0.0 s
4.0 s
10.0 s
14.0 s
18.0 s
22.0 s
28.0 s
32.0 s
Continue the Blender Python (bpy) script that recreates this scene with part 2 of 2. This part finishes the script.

========

* _What is required_:
Everything in the listing above should be restated exactly.

* _Exercise answer_:
0.0 s
4.0 s
10.0 s
14.0 s
18.0 s
22.0 s
28.0 s
32.0 s
Continue the Blender Python (bpy) script that recreates this scene with part 2 of 2. This part finishes the script.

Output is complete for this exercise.